Ce message n’est vu qu’au réveil. « Le temps de nous rendre chez lui, il était déjà trop tard », dit Francine, en pleurs. Ce suicide, elle en tient pour responsable « la machine à broyer qu’est le Cned ». Institutrice à la retraite, elle cherche depuis à obtenir que « l’institution reconnaisse ses dysfonctionnements et y remédie ».
En juin dernier, accompagnée par le Snes-FSU, elle transmet au rectorat une demande de reconnaissance du décès de son frère en accident de service (l’équivalent de l’accident du travail pour la fonction publique), afin de pouvoir lancer une enquête interne sur les conditions de sa mort. La réponse officielle, le 19 juillet, lui indique qu’elle n’a juridiquement pas le droit d’engager une telle procédure, car, en tant que sœur de la victime, elle ne peut pas prétendre à une réparation financière.
Le 29 septembre dernier, Francine relance le ministère afin qu’il s’empare du dossier. On lui a assuré par mail qu’il serait traité. Notre sollicitation du ministère sur ce dossier est restée sans réponse. « Il ne s’agit pas d’établir la culpabilité du Cned, mais d’enquêter sur les conditions de travail pour ensuite faire de la prévention, précise le Snes. Si un suicide est toujours multicausal, quand il advient au travail – et le domicile d’un enseignant du Cned est aussi son lieu de travail –, c’est que le travail n’a pas joué son rôle d’équilibre dans la vie des gens. »
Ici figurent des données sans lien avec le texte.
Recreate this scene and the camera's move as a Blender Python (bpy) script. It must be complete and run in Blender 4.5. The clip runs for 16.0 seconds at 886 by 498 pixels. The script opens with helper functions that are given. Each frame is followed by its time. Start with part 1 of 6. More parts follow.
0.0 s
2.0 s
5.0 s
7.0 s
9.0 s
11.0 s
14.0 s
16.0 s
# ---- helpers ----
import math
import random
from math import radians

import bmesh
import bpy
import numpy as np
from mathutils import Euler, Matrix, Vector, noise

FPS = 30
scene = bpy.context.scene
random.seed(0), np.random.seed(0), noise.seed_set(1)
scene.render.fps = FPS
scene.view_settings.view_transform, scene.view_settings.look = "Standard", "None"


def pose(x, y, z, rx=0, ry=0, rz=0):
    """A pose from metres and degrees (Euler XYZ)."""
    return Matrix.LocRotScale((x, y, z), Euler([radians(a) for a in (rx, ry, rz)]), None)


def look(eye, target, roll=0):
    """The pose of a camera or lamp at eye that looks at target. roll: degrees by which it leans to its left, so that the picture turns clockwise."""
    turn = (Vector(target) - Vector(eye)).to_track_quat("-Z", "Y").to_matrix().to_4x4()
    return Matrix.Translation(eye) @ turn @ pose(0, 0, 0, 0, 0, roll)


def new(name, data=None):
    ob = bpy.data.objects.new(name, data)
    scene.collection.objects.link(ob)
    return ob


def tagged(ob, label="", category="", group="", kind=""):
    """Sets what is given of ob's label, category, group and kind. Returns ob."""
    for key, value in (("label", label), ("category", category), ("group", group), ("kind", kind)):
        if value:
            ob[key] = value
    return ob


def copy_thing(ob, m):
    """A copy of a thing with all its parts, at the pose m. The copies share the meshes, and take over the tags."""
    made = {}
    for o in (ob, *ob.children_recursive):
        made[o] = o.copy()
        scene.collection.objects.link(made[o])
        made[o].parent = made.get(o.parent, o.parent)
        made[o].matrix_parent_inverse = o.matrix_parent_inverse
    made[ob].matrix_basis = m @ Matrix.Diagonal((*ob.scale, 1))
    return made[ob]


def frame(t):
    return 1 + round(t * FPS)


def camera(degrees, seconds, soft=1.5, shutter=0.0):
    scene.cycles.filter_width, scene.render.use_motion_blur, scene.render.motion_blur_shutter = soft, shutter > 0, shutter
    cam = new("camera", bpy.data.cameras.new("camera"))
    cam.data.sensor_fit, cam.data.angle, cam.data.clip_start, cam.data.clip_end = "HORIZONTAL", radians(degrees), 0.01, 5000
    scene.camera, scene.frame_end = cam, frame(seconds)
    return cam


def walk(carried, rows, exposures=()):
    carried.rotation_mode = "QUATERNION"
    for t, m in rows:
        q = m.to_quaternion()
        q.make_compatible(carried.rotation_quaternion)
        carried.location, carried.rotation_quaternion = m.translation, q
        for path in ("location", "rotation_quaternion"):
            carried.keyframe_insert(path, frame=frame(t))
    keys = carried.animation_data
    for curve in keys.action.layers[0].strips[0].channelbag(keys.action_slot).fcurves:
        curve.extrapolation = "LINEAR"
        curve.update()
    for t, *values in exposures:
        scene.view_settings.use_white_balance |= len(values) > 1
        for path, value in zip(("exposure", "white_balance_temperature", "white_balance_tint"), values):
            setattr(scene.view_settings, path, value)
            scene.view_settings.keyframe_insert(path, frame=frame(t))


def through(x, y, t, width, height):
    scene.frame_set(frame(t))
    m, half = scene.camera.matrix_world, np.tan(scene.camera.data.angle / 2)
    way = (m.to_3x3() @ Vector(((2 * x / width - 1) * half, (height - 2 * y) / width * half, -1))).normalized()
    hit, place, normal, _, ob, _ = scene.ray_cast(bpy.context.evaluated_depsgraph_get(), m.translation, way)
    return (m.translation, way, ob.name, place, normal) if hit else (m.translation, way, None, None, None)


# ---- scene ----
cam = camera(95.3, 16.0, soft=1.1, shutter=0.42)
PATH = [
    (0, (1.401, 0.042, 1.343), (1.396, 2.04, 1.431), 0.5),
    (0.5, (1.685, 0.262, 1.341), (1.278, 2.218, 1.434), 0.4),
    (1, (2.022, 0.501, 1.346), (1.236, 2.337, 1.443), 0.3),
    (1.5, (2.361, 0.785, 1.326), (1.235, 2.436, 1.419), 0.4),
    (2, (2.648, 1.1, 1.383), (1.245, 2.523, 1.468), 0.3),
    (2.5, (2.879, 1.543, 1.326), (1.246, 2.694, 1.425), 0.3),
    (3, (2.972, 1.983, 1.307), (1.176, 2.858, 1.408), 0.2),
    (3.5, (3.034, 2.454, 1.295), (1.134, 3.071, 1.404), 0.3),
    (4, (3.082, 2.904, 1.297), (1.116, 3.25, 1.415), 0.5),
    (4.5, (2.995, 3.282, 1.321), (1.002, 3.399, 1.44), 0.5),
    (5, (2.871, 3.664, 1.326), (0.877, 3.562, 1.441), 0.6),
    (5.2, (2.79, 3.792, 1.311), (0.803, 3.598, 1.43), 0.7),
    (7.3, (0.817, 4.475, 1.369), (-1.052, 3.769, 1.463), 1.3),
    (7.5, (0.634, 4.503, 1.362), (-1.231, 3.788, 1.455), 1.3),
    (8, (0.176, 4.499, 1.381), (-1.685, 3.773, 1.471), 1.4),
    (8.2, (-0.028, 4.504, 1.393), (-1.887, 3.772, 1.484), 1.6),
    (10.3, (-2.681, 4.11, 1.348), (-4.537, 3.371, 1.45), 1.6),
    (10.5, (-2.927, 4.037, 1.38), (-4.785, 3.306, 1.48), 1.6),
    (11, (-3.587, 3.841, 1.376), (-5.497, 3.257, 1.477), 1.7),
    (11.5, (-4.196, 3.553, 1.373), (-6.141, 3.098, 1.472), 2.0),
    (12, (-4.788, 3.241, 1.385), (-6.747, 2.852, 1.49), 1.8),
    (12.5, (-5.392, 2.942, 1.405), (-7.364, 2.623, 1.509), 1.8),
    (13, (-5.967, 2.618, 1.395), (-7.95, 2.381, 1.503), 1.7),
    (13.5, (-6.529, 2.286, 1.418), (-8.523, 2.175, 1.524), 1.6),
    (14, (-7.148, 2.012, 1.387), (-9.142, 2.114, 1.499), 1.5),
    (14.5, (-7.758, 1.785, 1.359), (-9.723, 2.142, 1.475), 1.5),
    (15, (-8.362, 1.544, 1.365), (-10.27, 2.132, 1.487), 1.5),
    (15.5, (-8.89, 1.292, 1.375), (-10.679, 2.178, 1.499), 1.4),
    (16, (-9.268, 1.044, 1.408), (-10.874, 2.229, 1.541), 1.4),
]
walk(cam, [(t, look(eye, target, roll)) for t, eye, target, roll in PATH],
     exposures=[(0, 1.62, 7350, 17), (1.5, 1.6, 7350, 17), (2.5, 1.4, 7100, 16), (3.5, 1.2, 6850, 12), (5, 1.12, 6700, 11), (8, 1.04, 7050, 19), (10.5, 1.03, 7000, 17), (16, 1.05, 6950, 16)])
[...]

Aucun collectif de travail
C’est là tout le paradoxe du Cned, qui accueille des enseignantes et enseignants fragilisés par leur état de santé. Outre que cette solution est précaire et soumise à des réévaluations régulières souvent vécues comme humiliantes, le travail y est rébarbatif et s’y pratique dans l’isolement. Le Cned organise bien des réunions virtuelles entre enseignant·es, mais plusieurs témoins nous ont indiqué ne pas s’y sentir à l’aise pour échanger librement, en particulier sur les conditions de travail. Certain·es ont créé des espaces de discussion parallèles sur les réseaux sociaux.
« La logique taylorienne de correction des copies du Cned dépossède les enseignants de leur capacité à créer du travail », souligne Hervé Moreau, chargé des questions de santé au Snes.
« Ce n’est pas marrant de corriger des copies à la chaîne », abonde Agnès Medvedev, professeure de mathématiques, au Cned pendant plus de dix ans, jusqu’à sa récente retraite. Évoquant une intensification du travail, notamment avec le passage au tout-numérique, elle estime que la pression y est plus forte qu’en établissement (voir notre article de 2021).
Le Cned est « un laboratoire du management néolibéral dans l’Éducation nationale », affirmaient, mi-septembre, les enseignant·es et chercheur·es, Frédéric Grimaud et Laurence de Cock, sur le site de la revue Regards. On y parle « marque », « clients », « offre »… « Le ministère pousse le Cned à une démarche de rentabilité », confirme Hervé Moreau. Un contexte de travail peu favorable à l’inclusion ou au maintien dans l’emploi des travailleuses et travailleurs fragilisés.